One of the early YouTube videos posted by the series producers highlights the difficulties of staging social interaction in shots when Tatiana Maslany plays more than one clone role and when the clones exchange dialogue while engaging in complex movements (BBC America 2013a). At stake in the clip is one of the first scenes in Season 1 of the series when Maslany actually plays three clones at once in the same frame in the family room of Alison's house, where Sarah, Alison and Cosima discuss the dangers that confront them. Graeme Manson begins with a statement of principle: 'That scene where Tatiana is playing three characters within the same frame is not conducive to organic acting'. The composed shot features two stand-in doubles with whom Maslany must interact as she alternately plays the roles of Alison, Sarah and Cosima in a series of different takes. She must switch roles and do new shots with a stand-in double now placed in a position she herself has just occupied. Manson lists some of the elements that must be combined in such shots: 'Getting all the timing down in that motion control, changing her wardrobe, playing the whole scene again with all the timing, getting it right, playing the scene empty and then doing it again, switching all the wardrobe and everything and getting into the third character'. The caching and layering that compose the frames require not only timing, but the ability to play off the stand-ins to maintain a sense of continuity in dialogic exchanges. Maslany reinforces the description of the degree of acting difficulty. She must position herself with respect to an intricate series of 'marks', which indicate the precise angles of her body when she turns, where she should look, where she should move and stop. As she puts it, she must replicate the 'motions I'm supposed to do', presumably meaning both the movements of the characters through the frame and also the sets of gestures accompanying those movements: 'I'm talking to, like, a mark on the wall over there, and then I look over here and I'm talking to this mark [...] and I'm trying to, also, like, do the motions I'm supposed to do, be on my cues, like, it's very, very, very, very, very technical'. Manson reasserts the essential points in his own summary: 'The dialogue has to be matching, all the timing has to work. It's incredibly difficult and requires, like, extremely technical acting on her part'.

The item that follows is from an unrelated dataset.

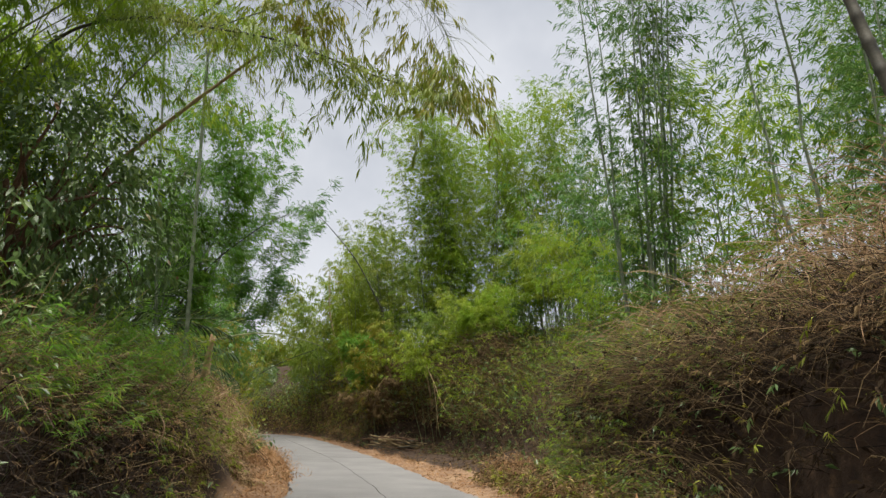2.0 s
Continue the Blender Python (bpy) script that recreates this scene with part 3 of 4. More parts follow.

As we begin to unpack the comments by Graeme Manson and Tatiana Maslany accompanying this brief video, the first thing to note is the binary opposition proposed between 'organic acting' and 'technical acting' – a distinction excellently discussed by Grobe in this volume. 'Organic' indicates the tenor of a shot in which actors exchange dialogue and move in tandem in the presence of each other on the set and in the frame. It refers to something like the continuity that is possible when actors interact with one another, playing off each other as the shot unfolds. In the remarks by Manson and Maslany, the notion of the organic becomes an ideal towards which the filmmaker and actor strive – easier to approach when an actor plays a single role accompanied by another actor, or other actors, in a shot. 'Technical' acting, on the other hand, is required when filming shots without the benefit of the continuity of an unfolding dialogic relation in real time, and it incorporates the full panoply of sophisticated caching techniques: playing to the correct marks; turning in the right direction, at the proper angle, in order to acknowledge the presence of another character, who may be there in the form of a stand-in, or may not be there at all ('playing the scene empty', as Manson puts it); placing the stand-ins in positions that will later be occupied by Maslany herself as she embodies another clone; hitting the timing of the intricate movements, face offs and dialogue exchange exactly right – or at least right enough to pass the viewing test. To reach a level of seamlessness that fools the viewer gives pleasure to the crew, as Maslany candidly admits: 'But there's something cool about being able to sell that shot with the three people in it. You want to get it, like, perfectly right. It's a kind of totally unnatural way of working, but it's, like, finding the freedom in that is the challenge'. The key is to naturalize the tricks, and then, within the multiple constraints they impose on the filmmaker and actor, to find some freedom, as Maslany puts it.
Unspoken by Manson and Maslany in this clip is an extended debate about continuity and montage dating back to early cinema, just like the caching technique itself. Broadly speaking, assembling individual shots into sequences can, on the one hand, make the cuts between shots extremely visible. For example, if the filmmaker juxtaposes shots of an unfolding action with shots that suggest symbolic meanings, shots that do not belong at all to the setting or the developing diegetic action of a scene. What Sergei Eisenstein first called a 'montage of attractions' confronts the spectator with emotional shocks elicited by unexpected associated shots grafted into a sequence to suggest ideas beyond immediate actions. Or, alternately, the filmmaker seeks to minimize the shocks that occur while assembling the shots into sequences by limiting to the maximum extent the spectator's perception of shot-to-shot transitions. The goal would be an ideal of continuity in which the spectator would not notice that sequences are always composed of separate shots. Montage is located on a spectrum that spans the gamut from the highly visible (Eisenstein's emotional shocks, for example) to near invisibility (the continuity tricks that every film school teaches budding filmmakers). If montage can never completely disappear, it can be occulted if the filmmaker so chooses.
The assumption at work in the intricate caching techniques used to construct the scenes in which multiple clones appear is that continuity, the very invisibility of the techniques, is the ultimate goal. But the artificial manufacturing of continuity in cached scenes comes at a cost and leaves traces. A quick detour into the French director Jean Renoir's film aesthetics, under André Bazin's guidance, highlights the problem. Bazin's analysis of Renoir's technique in La Règle du jeu (The Rules of the Game) (1939) goes to the heart of the complex notion of continuity. Bazin emphasizes the fundamental interplay of actors with each other and with their surroundings – in a supposed continuum – as extended shots unfold in La Règle du jeu:
Technically this conception of the screen assumes what I shall call lateral depth of field and the almost total disappearance of montage. [...] [T]he mise en scène cannot limit itself to what is presented on screen. [...] The action is not bounded by the screen, but merely passes through it. And a person who enters the camera's field of vision is coming from other areas of the action, and not from some limbo, some imaginary 'backstage'. Likewise, the camera should be able to spin suddenly without picking up any holes or dead spots in the action.